The task:
Repeat the material verbatim. Images are excluded from the copy.

□ □ □ □

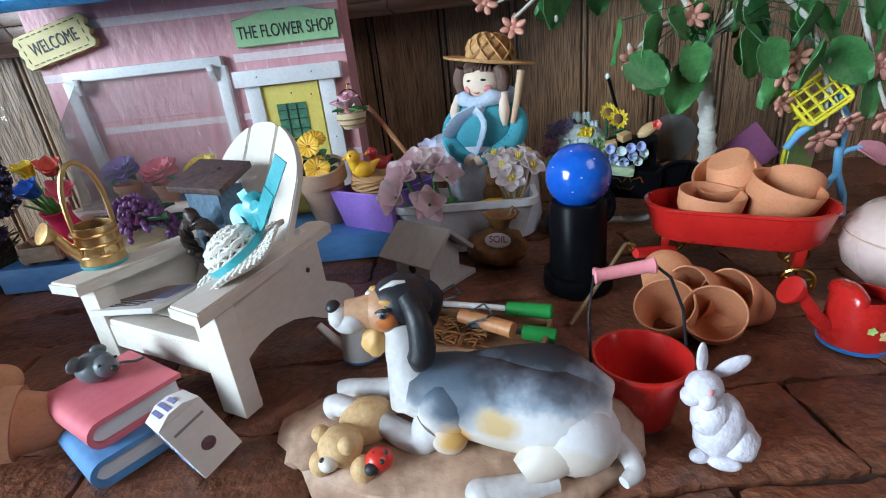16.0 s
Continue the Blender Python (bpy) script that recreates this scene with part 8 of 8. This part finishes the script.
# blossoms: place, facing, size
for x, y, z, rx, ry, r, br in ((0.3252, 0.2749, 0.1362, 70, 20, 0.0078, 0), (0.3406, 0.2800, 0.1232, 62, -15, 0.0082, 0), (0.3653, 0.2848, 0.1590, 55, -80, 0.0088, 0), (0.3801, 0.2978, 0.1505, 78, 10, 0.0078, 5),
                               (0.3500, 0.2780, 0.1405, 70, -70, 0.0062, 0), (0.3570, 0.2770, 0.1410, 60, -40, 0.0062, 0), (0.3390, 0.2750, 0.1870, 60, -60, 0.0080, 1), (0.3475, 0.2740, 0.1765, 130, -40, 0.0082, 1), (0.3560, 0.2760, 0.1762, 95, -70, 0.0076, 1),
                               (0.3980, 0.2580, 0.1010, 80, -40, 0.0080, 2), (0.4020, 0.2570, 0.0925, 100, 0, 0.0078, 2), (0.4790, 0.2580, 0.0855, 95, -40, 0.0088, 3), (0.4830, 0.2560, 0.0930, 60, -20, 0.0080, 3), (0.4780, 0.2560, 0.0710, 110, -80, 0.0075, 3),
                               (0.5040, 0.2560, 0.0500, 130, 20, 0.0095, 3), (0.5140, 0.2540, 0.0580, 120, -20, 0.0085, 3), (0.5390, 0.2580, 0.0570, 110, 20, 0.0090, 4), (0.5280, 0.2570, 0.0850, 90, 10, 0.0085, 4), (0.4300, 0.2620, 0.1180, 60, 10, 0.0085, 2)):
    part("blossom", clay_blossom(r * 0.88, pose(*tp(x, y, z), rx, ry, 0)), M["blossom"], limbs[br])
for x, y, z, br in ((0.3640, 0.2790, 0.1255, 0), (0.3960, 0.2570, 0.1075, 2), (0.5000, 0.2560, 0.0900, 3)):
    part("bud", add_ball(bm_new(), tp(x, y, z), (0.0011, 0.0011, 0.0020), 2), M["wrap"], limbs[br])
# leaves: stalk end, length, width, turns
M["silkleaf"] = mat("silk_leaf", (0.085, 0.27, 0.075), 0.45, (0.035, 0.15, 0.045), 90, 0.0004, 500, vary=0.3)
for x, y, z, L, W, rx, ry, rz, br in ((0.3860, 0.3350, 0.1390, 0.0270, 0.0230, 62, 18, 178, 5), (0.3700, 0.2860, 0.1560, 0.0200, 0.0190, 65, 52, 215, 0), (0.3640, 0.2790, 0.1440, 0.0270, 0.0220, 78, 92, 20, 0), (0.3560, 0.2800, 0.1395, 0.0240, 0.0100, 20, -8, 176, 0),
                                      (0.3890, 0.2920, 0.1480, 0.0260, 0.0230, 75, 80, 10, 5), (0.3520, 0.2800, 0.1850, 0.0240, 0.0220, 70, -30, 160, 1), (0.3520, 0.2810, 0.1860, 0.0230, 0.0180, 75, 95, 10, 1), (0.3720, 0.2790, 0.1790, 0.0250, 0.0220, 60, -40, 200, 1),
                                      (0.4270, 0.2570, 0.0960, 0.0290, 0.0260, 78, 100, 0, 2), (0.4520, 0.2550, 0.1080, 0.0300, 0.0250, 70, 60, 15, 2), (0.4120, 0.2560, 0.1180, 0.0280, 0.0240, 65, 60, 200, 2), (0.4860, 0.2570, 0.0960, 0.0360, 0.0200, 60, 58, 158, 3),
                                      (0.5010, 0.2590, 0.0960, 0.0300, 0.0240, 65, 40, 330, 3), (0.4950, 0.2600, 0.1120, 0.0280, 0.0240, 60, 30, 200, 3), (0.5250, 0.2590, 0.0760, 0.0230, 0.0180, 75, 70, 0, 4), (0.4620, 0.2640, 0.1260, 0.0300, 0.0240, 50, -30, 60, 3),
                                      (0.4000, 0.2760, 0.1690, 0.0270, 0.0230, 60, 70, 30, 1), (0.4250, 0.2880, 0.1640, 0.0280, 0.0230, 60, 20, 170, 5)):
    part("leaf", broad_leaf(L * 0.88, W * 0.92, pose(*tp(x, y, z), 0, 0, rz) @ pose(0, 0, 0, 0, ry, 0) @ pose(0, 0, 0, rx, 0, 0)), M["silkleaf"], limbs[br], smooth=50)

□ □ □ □

Finished exercise:
16.0 s
Continue the Blender Python (bpy) script that recreates this scene with part 8 of 8. This part finishes the script.
# blossoms: place, facing, size
for x, y, z, rx, ry, r, br in ((0.3252, 0.2749, 0.1362, 70, 20, 0.0078, 0), (0.3406, 0.2800, 0.1232, 62, -15, 0.0082, 0), (0.3653, 0.2848, 0.1590, 55, -80, 0.0088, 0), (0.3801, 0.2978, 0.1505, 78, 10, 0.0078, 5),
                               (0.3500, 0.2780, 0.1405, 70, -70, 0.0062, 0), (0.3570, 0.2770, 0.1410, 60, -40, 0.0062, 0), (0.3390, 0.2750, 0.1870, 60, -60, 0.0080, 1), (0.3475, 0.2740, 0.1765, 130, -40, 0.0082, 1), (0.3560, 0.2760, 0.1762, 95, -70, 0.0076, 1),
                               (0.3980, 0.2580, 0.1010, 80, -40, 0.0080, 2), (0.4020, 0.2570, 0.0925, 100, 0, 0.0078, 2), (0.4790, 0.2580, 0.0855, 95, -40, 0.0088, 3), (0.4830, 0.2560, 0.0930, 60, -20, 0.0080, 3), (0.4780, 0.2560, 0.0710, 110, -80, 0.0075, 3),
                               (0.5040, 0.2560, 0.0500, 130, 20, 0.0095, 3), (0.5140, 0.2540, 0.0580, 120, -20, 0.0085, 3), (0.5390, 0.2580, 0.0570, 110, 20, 0.0090, 4), (0.5280, 0.2570, 0.0850, 90, 10, 0.0085, 4), (0.4300, 0.2620, 0.1180, 60, 10, 0.0085, 2)):
    part("blossom", clay_blossom(r * 0.88, pose(*tp(x, y, z), rx, ry, 0)), M["blossom"], limbs[br])
for x, y, z, br in ((0.3640, 0.2790, 0.1255, 0), (0.3960, 0.2570, 0.1075, 2), (0.5000, 0.2560, 0.0900, 3)):
    part("bud", add_ball(bm_new(), tp(x, y, z), (0.0011, 0.0011, 0.0020), 2), M["wrap"], limbs[br])
# leaves: stalk end, length, width, turns
M["silkleaf"] = mat("silk_leaf", (0.085, 0.27, 0.075), 0.45, (0.035, 0.15, 0.045), 90, 0.0004, 500, vary=0.3)
for x, y, z, L, W, rx, ry, rz, br in ((0.3860, 0.3350, 0.1390, 0.0270, 0.0230, 62, 18, 178, 5), (0.3700, 0.2860, 0.1560, 0.0200, 0.0190, 65, 52, 215, 0), (0.3640, 0.2790, 0.1440, 0.0270, 0.0220, 78, 92, 20, 0), (0.3560, 0.2800, 0.1395, 0.0240, 0.0100, 20, -8, 176, 0),
                                      (0.3890, 0.2920, 0.1480, 0.0260, 0.0230, 75, 80, 10, 5), (0.3520, 0.2800, 0.1850, 0.0240, 0.0220, 70, -30, 160, 1), (0.3520, 0.2810, 0.1860, 0.0230, 0.0180, 75, 95, 10, 1), (0.3720, 0.2790, 0.1790, 0.0250, 0.0220, 60, -40, 200, 1),
                                      (0.4270, 0.2570, 0.0960, 0.0290, 0.0260, 78, 100, 0, 2), (0.4520, 0.2550, 0.1080, 0.0300, 0.0250, 70, 60, 15, 2), (0.4120, 0.2560, 0.1180, 0.0280, 0.0240, 65, 60, 200, 2), (0.4860, 0.2570, 0.0960, 0.0360, 0.0200, 60, 58, 158, 3),
                                      (0.5010, 0.2590, 0.0960, 0.0300, 0.0240, 65, 40, 330, 3), (0.4950, 0.2600, 0.1120, 0.0280, 0.0240, 60, 30, 200, 3), (0.5250, 0.2590, 0.0760, 0.0230, 0.0180, 75, 70, 0, 4), (0.4620, 0.2640, 0.1260, 0.0300, 0.0240, 50, -30, 60, 3),
                                      (0.4000, 0.2760, 0.1690, 0.0270, 0.0230, 60, 70, 30, 1), (0.4250, 0.2880, 0.1640, 0.0280, 0.0230, 60, 20, 170, 5)):
    part("leaf", broad_leaf(L * 0.88, W * 0.92, pose(*tp(x, y, z), 0, 0, rz) @ pose(0, 0, 0, 0, ry, 0) @ pose(0, 0, 0, rx, 0, 0)), M["silkleaf"], limbs[br], smooth=50)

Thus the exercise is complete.